● AIM
In the records below, find each line with the word "None" and copy it.
## BEGIN SUPPLIED MATERIAL
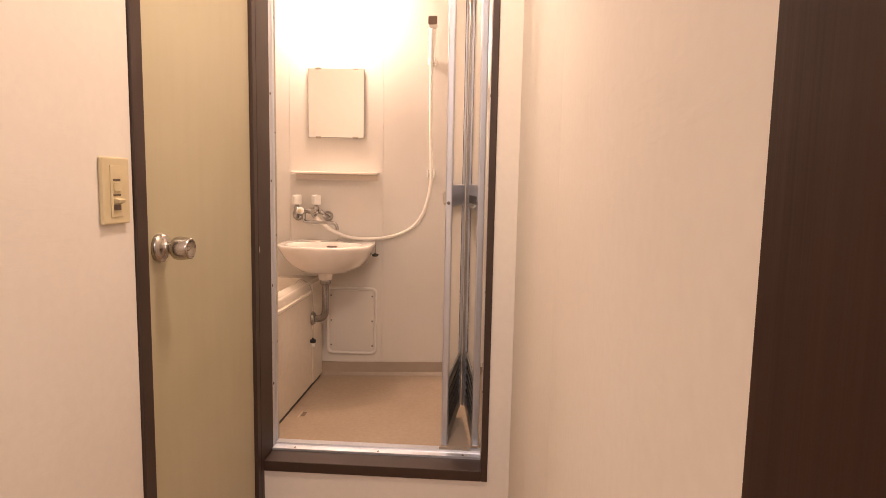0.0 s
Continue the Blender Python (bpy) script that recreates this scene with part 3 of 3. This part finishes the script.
## END SUPPLIED MATERIAL
## BEGIN SUPPLIED MATERIAL
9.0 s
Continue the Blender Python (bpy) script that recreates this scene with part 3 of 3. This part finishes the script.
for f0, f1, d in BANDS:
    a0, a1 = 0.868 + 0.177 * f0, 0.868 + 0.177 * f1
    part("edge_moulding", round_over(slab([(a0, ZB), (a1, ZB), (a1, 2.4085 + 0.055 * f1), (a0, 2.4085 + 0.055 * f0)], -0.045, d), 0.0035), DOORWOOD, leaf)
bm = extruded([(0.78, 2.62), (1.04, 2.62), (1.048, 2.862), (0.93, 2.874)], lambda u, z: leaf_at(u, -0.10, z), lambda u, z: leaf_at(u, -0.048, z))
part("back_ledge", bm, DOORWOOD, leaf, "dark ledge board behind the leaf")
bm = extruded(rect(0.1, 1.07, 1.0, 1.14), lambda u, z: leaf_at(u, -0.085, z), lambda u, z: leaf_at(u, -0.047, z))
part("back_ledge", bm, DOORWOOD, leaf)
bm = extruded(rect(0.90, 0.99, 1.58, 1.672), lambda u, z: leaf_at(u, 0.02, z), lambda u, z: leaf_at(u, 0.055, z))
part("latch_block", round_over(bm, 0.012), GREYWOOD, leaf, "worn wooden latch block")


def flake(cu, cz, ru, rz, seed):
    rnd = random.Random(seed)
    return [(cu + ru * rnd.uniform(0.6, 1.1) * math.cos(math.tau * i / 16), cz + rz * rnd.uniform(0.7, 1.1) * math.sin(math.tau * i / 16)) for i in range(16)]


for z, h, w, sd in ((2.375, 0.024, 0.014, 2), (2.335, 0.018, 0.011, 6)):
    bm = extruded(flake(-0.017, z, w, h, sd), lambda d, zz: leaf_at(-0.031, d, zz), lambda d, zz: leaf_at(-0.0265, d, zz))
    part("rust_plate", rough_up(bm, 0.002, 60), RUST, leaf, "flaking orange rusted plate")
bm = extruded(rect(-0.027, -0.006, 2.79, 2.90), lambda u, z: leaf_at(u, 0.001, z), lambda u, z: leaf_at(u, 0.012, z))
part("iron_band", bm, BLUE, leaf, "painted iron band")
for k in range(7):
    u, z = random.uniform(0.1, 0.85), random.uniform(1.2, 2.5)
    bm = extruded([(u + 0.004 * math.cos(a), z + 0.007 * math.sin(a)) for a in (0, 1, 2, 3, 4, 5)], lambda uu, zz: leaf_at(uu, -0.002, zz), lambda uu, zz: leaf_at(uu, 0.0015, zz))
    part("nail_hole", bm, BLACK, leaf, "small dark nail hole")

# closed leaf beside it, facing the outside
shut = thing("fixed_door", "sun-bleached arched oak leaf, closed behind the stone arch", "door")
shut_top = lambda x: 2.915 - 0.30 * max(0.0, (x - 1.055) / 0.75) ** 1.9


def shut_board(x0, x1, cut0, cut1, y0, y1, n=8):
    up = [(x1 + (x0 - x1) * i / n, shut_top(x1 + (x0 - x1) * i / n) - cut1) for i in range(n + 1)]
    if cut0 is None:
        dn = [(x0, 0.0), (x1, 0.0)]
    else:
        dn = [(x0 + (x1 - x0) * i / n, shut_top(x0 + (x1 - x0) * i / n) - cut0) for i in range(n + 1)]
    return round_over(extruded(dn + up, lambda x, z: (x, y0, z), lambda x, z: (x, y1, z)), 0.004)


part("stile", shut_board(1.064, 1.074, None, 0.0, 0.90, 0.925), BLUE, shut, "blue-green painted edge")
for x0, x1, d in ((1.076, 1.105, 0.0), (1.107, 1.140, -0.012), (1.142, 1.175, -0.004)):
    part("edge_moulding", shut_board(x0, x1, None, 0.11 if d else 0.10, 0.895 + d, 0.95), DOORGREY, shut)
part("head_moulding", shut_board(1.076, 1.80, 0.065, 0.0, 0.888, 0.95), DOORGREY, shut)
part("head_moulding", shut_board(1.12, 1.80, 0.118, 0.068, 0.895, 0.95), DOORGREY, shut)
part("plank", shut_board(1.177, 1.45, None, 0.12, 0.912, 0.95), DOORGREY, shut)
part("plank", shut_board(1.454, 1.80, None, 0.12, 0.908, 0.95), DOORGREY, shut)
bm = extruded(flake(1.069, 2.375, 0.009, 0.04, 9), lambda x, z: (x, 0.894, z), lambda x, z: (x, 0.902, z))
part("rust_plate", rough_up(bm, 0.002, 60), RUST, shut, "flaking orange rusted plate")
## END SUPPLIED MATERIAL
## BEGIN SUPPLIED MATERIAL
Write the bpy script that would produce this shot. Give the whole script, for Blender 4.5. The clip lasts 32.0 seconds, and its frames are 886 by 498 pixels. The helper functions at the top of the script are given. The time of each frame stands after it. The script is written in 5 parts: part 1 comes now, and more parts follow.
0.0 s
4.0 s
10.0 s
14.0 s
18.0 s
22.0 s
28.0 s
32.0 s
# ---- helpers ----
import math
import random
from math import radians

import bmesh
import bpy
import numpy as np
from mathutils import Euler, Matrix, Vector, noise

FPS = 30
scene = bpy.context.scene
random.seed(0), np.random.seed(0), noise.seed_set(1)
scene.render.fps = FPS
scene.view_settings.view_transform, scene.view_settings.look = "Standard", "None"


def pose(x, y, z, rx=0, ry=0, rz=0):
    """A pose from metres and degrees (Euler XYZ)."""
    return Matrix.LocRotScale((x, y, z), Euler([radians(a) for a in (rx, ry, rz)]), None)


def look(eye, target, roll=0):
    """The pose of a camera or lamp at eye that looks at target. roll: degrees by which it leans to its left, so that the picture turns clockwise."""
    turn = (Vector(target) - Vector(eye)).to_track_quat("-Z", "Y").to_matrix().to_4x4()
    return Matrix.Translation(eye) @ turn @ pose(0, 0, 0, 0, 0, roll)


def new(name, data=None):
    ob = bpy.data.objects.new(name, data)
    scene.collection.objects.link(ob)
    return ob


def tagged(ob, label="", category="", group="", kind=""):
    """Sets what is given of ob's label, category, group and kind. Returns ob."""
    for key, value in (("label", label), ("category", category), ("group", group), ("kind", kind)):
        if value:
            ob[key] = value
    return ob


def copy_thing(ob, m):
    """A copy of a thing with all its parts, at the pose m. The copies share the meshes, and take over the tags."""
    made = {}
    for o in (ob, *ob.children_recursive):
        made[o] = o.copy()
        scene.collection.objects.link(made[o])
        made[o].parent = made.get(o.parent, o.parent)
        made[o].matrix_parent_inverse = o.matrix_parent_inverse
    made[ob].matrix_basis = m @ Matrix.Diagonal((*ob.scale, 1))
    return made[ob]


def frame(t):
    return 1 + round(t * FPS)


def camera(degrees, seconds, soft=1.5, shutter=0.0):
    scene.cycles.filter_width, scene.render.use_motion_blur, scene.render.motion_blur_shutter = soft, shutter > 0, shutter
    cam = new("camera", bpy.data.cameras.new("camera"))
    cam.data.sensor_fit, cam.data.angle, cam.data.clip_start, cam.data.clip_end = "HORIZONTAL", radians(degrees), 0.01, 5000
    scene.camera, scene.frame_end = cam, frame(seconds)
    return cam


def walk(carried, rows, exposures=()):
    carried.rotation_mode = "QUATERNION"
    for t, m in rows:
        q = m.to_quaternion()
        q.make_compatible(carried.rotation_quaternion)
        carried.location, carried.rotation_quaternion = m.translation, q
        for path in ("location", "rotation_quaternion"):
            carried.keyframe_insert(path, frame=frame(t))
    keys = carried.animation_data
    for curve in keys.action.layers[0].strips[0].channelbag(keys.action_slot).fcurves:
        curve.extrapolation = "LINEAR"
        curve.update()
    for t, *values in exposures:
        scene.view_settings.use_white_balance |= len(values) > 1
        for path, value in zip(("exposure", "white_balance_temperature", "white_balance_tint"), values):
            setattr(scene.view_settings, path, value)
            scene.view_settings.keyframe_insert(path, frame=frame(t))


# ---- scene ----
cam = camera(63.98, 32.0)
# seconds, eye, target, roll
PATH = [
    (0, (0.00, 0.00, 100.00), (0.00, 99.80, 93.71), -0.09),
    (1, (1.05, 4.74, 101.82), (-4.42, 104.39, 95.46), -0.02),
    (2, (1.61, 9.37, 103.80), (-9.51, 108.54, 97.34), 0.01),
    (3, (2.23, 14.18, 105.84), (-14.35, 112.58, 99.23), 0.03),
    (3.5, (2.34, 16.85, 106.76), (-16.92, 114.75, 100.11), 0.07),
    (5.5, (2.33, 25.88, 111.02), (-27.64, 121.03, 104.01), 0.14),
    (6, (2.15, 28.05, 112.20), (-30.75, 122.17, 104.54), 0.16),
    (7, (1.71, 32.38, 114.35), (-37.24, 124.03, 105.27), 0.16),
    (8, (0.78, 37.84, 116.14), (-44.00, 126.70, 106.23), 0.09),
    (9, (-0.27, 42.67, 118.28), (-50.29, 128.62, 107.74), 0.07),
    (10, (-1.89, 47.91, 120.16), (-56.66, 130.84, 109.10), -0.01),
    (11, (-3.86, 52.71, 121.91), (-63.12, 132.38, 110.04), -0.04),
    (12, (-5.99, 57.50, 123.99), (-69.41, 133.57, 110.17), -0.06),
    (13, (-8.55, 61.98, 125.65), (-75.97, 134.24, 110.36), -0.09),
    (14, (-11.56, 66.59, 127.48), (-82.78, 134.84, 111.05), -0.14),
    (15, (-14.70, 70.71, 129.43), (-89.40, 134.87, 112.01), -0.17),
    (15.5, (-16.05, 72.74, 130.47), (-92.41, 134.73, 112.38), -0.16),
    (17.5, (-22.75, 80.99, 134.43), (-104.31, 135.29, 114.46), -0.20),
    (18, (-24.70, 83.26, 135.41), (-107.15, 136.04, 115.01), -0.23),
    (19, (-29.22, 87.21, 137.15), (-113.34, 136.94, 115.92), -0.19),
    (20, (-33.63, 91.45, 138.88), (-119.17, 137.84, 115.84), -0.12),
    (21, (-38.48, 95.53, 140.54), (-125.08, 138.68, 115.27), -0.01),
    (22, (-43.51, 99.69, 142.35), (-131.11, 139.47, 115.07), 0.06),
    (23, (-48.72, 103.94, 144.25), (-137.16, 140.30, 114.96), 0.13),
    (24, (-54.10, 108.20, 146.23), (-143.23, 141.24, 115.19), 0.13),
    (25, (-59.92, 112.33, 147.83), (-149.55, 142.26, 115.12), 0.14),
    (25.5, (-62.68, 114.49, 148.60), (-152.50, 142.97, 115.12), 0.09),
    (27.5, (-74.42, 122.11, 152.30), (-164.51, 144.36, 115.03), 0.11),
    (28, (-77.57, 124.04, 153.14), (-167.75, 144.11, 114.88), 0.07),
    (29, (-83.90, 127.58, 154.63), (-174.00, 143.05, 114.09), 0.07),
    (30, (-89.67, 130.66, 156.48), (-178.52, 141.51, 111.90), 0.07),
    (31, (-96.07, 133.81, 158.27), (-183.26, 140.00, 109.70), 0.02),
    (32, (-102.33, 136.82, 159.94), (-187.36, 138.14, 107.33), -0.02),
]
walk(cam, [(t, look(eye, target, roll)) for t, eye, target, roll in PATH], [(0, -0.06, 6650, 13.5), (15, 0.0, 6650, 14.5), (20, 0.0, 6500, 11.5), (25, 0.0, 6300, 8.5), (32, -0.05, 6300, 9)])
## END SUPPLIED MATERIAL
● TASK SOLUTION
    if cut0 is None:
part("stile", shut_board(1.064, 1.074, None, 0.0, 0.90, 0.925), BLUE, shut, "blue-green painted edge")
    part("edge_moulding", shut_board(x0, x1, None, 0.11 if d else 0.10, 0.895 + d, 0.95), DOORGREY, shut)
part("plank", shut_board(1.177, 1.45, None, 0.12, 0.912, 0.95), DOORGREY, shut)
part("plank", shut_board(1.454, 1.80, None, 0.12, 0.908, 0.95), DOORGREY, shut)
scene.view_settings.view_transform, scene.view_settings.look = "Standard", "None"
    return Matrix.LocRotScale((x, y, z), Euler([radians(a) for a in (rx, ry, rz)]), None)
def new(name, data=None):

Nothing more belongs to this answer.